Swansea council has organised the tour as part of the Dylan Thomas 2014 festival to celebrate the 100th anniversary of his birth. Frances Jenkins, Swansea council’s strategic manager for culture, marketing, tourism and events, said: “These tours are always popular because they show the locations in Swansea that were important to a young Dylan before he went onto become one of the world’s most popular writers.”

Swansea’s Dylan Thomas Centre has been awarded £935,700 by the Heritage Lottery Fund, securing dits future in the centenary year of the poet. The grant will enable the expansion of the current Dylan Thomas exhibition, allowing for unique memorabilia, previously kept in archives, to be placed on display at the museum and arts centre, in the Maritime Quarter of Swansea. This includes a letter from Dylan Thomas to his wife Caitlin, hastily scribbled on the back of a pay-in bank stub. A collection of Thomas’ notebooks will also be returned to Wales on loan for the first time since he sold them in 1941 to the University of Buffalo, in New York.

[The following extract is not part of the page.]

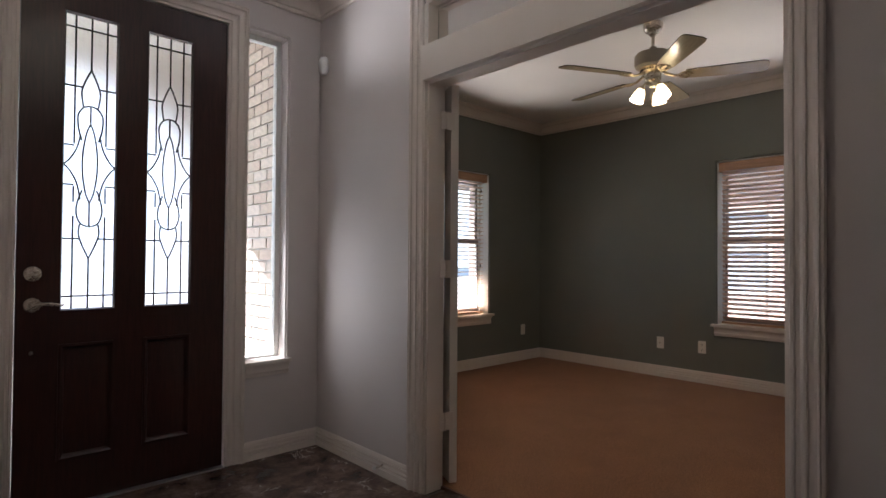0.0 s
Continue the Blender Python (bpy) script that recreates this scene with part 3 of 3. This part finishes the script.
# closet door: seen from the room, front faces +y, so it is turned round
cw = CL1 - CL0 - 0.03
closet = panel_door("closet_door", pose(CL1 - 0.015, S - 0.004, 0.012, 0, 0, 180), cw, CLH - 0.028, six(cw), DOORW, "white six-panel closet door, closed, with nickel lever")
lever(closet, cw - 0.06, 0.89, 0.0, -1, -1)
for z in (0.25, 1.05, 1.8):
    hinge(closet, 0.0, -0.002, z, h=0.085)
hw = HALL1 - HALL0 - 0.03
hall = panel_door("hall_door", pose(HALL1 - 0.015, S - 0.075, 0.012, 0, 0, 180), hw, 2.02, six(hw), DOORW, "white six-panel door closed at the far side of its frame")
for nm, x0, x1, ht in (("closet", CL0, CL1, CLH), ("hall", HALL0, HALL1, 2.045)):
    root = tagged(new(f"trim_{nm}_jamb"), "white painted door jamb", "door frame", kind="structure")
    for a, b in ((x0, x0 + 0.014), (x1 - 0.014, x1)):
        part("jamb_board", boxed(a, S - 0.125, 0, b, S + 0.003, ht - 0.013, 0.001), TRIM, root)
    part("jamb_head", boxed(x0, S - 0.125, ht - 0.013, x1, S + 0.003, ht, 0.001), TRIM, root)

# ---- front door: two leaded lites above two raised panels ----
fw = DOOR_X1 - DOOR_X0
L1, L2, LZ0, LZ1 = (0.165, 0.395), (0.52, 0.748), 0.885, 2.29
lites = [(*L1, LZ0, LZ1), (*L2, LZ0, LZ1)]
low = [(0.165, 0.395, 0.2, 0.735), (0.52, 0.748, 0.2, 0.735)]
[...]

Hannah Ellis, Thomas’ granddaughter, said: “The centre is home to the largest collection of Dylan Thomas related material in the world, a collection that provides a unique insight into who my grandfather truly was. I want young and new audiences to be able to learn about and discover my grandfather’s poems, his stories and his plays. This grant from the HLF will bring the exhibition into the 21st century and open it up for future generations to enjoy.”